The setup centers on Google DeepMind’s Gemma 3 family: it comes in multiple sizes (1B, 4B, 12B, 27B) and introduces vision capabilities “baked in,” with multilingual support across dozens of languages and a large context window extended to 128k tokens via RoPE. The tester highlights that Gemma 3 supports function calling and structured output in official documentation, but the local configuration used here reportedly doesn’t enable tool/function use in the same way. Prompt formatting also matters: conversation turns rely on special tokens (BOS, start/end of turn), and system messages appear not to work as expected—system instructions were effectively prepended into the user prompt.
In coding, the model handled a dataset-generation and analysis task that many other models struggled with: creating at least 1,000 fictional “wealthiest people” entries across continents (name, gender, world, continent), then building a pandas DataFrame and extracting the top five per continent sorted from poorest to richest within each continent. The generated solution included multiple functions and basic error checking (e.g., handling empty DataFrames). The output ran without warnings and matched the requested sorting order, which the tester frames as the strongest result among models tested in the 7B–15B range.
For data labeling, Gemma 3 produced structured JSON for five tweets, filling fields like target audience, tone, complexity, and topics. Unlike some alternatives that returned multiple topics despite instructions to choose one, Gemma 3 largely followed the format and instruction constraints.
Summarization was strong in general, with one notable miss: when summarizing a Meta earnings report into only a few sentences, the model failed to include a specific revenue growth percentage, though it captured other key points like capital returns via stock buybacks. LinkedIn post generation was less successful—responses came out poorly formatted and the model drifted into conversational questions about audience and messaging rather than delivering a polished post.
Vision and RAG tests further shaped the picture. On a receipt image, the model extracted key fields (store name, date/time, totals, tax, card amount) accurately when given the image directly, while a text+OCR approach introduced some item-level confusion. In RAG-style Q&A over the earnings report, number extraction worked well, but questions requiring specific narrative facts (e.g., what Mark Zuckerberg is most proud of) were answered incorrectly or incompletely, and some calculation-based requests didn’t clearly ground answers in the provided text.

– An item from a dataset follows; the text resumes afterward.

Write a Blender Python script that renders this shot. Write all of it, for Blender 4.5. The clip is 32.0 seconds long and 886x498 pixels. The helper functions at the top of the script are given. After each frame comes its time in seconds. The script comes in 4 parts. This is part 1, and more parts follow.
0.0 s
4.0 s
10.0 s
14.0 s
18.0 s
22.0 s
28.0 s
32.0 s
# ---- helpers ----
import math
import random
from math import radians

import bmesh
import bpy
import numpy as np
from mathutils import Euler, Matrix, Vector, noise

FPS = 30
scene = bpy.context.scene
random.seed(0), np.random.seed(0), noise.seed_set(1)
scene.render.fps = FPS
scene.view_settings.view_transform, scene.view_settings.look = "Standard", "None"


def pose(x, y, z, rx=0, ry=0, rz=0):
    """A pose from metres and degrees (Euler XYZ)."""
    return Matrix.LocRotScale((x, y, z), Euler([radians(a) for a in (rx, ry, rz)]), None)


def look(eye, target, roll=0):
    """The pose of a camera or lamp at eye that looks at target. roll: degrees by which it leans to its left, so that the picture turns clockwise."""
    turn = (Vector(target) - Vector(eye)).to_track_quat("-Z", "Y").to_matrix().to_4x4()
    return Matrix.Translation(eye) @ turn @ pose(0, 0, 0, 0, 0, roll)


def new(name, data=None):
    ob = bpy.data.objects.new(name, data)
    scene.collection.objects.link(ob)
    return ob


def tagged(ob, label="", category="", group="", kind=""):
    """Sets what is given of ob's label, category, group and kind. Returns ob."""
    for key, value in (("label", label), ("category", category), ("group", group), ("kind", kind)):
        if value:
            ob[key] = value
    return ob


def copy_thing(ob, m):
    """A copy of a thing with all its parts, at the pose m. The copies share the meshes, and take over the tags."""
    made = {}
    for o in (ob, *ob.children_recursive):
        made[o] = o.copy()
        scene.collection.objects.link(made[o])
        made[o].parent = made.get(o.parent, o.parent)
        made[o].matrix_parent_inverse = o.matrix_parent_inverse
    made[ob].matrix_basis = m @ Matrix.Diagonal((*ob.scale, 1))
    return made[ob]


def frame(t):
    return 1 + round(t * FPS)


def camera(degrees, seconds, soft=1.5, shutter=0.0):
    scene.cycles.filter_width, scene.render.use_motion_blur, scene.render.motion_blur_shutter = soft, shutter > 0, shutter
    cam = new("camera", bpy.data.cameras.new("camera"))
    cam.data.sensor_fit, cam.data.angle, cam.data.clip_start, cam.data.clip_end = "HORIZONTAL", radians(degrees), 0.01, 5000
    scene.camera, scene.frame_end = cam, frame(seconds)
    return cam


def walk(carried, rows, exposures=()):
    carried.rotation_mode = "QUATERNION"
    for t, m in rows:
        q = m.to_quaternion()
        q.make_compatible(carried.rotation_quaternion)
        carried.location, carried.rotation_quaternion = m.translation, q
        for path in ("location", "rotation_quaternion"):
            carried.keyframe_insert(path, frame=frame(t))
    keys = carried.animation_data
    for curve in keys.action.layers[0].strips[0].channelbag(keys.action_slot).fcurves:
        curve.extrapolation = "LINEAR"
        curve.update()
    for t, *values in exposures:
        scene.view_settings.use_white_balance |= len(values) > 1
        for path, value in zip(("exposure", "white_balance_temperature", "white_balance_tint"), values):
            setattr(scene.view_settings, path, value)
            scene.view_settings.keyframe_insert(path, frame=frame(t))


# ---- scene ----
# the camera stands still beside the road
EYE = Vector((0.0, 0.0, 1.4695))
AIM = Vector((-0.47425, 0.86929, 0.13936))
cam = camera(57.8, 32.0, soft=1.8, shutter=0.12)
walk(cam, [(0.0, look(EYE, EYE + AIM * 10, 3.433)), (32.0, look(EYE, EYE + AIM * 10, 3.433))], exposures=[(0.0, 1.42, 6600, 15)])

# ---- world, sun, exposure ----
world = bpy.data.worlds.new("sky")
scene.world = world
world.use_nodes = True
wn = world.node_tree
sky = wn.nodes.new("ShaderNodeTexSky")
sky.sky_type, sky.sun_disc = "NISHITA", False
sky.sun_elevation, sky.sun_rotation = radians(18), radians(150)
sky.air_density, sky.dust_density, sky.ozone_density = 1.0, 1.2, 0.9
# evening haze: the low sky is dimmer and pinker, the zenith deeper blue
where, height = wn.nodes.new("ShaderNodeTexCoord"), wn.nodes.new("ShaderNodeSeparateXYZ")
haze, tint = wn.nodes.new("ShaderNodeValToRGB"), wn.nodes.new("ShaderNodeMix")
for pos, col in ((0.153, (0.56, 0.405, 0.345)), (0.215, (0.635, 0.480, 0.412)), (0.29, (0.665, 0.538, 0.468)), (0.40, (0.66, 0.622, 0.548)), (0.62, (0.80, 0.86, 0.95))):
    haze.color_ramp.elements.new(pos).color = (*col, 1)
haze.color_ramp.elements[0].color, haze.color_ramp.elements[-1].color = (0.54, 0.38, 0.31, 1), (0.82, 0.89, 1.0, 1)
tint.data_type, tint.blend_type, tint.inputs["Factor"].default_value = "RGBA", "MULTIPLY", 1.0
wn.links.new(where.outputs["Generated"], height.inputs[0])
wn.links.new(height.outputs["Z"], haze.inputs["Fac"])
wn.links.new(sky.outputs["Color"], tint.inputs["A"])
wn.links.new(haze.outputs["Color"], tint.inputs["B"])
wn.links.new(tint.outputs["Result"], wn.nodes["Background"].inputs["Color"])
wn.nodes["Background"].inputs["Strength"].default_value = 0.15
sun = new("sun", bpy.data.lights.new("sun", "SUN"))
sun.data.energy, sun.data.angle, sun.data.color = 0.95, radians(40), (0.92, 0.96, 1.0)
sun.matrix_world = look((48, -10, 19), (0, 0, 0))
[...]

Overall, the local 12B quantized Gemma 3 model delivered dependable formatting and strong data-workflow performance, with remaining weaknesses tied to grounded reasoning in RAG and occasional factual omissions in tightly constrained summaries.
Cornell Notes
Gemma 3’s locally run, officially quantized 12B model performs best when tasks demand structured outputs and repeatable formatting. It generated working pandas code that correctly sorted and grouped data by continent and wealth rank, and it returned valid JSON labels for tweet attributes (audience, tone, complexity, topics) while largely respecting “single topic” instructions. Summarization was generally strong but missed at least one specific numeric detail (a revenue growth percentage) in a short earnings-report summary. Vision extraction from a receipt was accurate when the image was provided directly, while RAG-style questions sometimes failed when answers required narrative facts or explicit grounding in the retrieved text.

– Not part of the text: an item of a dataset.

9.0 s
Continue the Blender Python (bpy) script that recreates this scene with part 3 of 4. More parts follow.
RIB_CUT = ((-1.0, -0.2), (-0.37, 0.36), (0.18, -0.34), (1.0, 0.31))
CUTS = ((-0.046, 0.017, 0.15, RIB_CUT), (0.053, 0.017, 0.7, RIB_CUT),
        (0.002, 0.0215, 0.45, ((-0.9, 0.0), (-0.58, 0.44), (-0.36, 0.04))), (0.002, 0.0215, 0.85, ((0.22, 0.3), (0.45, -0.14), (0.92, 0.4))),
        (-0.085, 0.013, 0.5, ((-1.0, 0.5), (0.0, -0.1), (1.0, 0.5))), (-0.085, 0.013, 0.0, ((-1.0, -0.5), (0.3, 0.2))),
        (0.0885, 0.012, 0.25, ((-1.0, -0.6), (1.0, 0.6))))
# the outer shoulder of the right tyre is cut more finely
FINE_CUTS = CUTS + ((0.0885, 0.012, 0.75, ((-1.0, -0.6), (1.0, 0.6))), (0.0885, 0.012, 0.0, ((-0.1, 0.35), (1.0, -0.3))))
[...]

What capabilities of Gemma 3 matter most for local, practical workflows in this test?
How did Gemma 3 perform on the pandas coding task, and why was it considered a standout result?

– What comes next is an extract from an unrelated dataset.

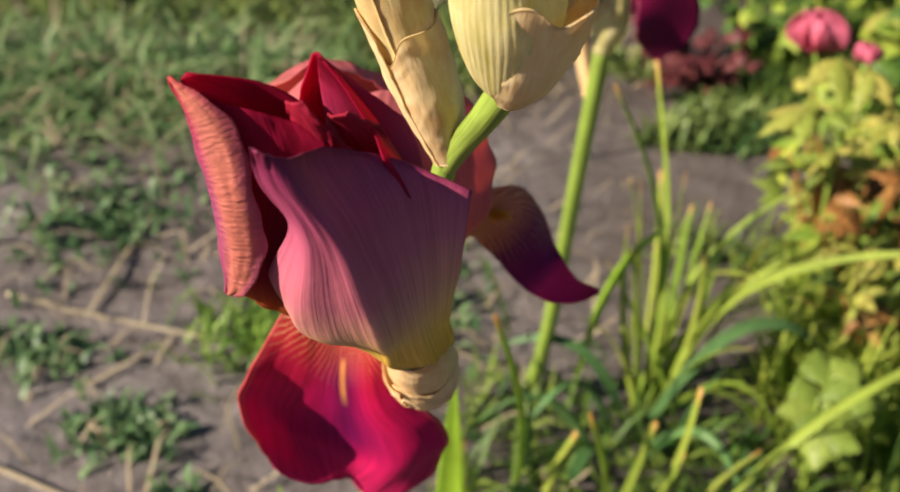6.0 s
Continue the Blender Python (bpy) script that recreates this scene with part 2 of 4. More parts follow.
FAR_DARK = petal_material("far_maroon_fall", [(0.0, (0.62, 0.24, 0.04)), (0.35, (0.40, 0.10, 0.03)), (0.5, (0.20, 0.005, 0.05)), (0.9, (0.18, 0.004, 0.055)), (1.0, (0.6, 0.05, 0.16))], streak=0.3, light=0.3)
PLUM = petal_material("plum_outer", [(0.0, (0.46, 0.06, 0.15)), (0.5, (0.42, 0.04, 0.14)), (0.85, (0.52, 0.02, 0.08)), (1.0, (0.54, 0.015, 0.05))], streak=0.3, fine=50, light=0.3)
CRIMSON = petal_material("crimson_crumple", [(0.0, (0.30, 0.01, 0.035)), (1.0, (0.46, 0.02, 0.055))], streak=0.25, fine=30, light=0.35)
PINK = petal_material("pink_petal", [(0.0, (0.70, 0.16, 0.24)), (1.0, (0.80, 0.20, 0.32))], streak=0.2, light=0.4)
PAPER = paper_material("dry_spathe", (0.82, 0.57, 0.27), (0.68, 0.37, 0.14), (0.90, 0.71, 0.40))
PAPER_GREEN = paper_material("half_dry_spathe", (0.76, 0.62, 0.26), (0.72, 0.46, 0.18), (0.86, 0.74, 0.40))
PAPER_PALE = paper_material("pale_spathe", (0.86, 0.66, 0.33), (0.78, 0.50, 0.22), (0.92, 0.79, 0.49), 0.40)
CUFF = paper_material("tan_cuff", (0.76, 0.48, 0.20), (0.68, 0.38, 0.13), (0.82, 0.60, 0.32))
OVARY = paper_material("ribbed_ovary", (0.66, 0.60, 0.21), (0.60, 0.50, 0.17), (0.82, 0.77, 0.42))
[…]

What did the JSON labeling test reveal about instruction-following?
Where did summarization break down, even when the rest of the summary looked plausible?
How did vision extraction differ between providing image-only versus providing extracted text/OCR?
What patterns showed up in RAG-style question answering over the earnings report?
Review Questions
- Which prompt-format details (tokens/turn structure) are critical for getting Gemma 3 to respond correctly in this local setup?
- What specific sorting/grouping logic did Gemma 3 implement in the pandas task, and how did the tester verify it was correct?
- In the RAG tests, what kinds of questions tended to fail (narrative facts, calculations, or table lookups), and what does that imply about grounding?
Key Points
- 1
Gemma 3’s officially quantized 12B model can run locally and still produce dependable structured outputs like Markdown and valid JSON.
- 2
Gemma 3 generated working pandas code for a complex “top five per continent” task, including correct continent-first sorting and within-continent wealth ordering.
- 3
JSON labeling for tweet attributes worked well, with the model largely respecting constraints such as producing a single topic per text.
- 4
Short earnings-report summarization can miss critical numeric details even when the overall themes are correct.
- 5
Vision extraction from a receipt was more accurate when the image was provided directly than when relying on OCR/text preprocessing.
- 6
RAG-style Q&A over long reports worked better for table/number extraction than for narrative or explicitly grounded questions.
- 7
Prompting constraints matter: system messages were not reliably supported in the tested local configuration, affecting how instructions should be formatted.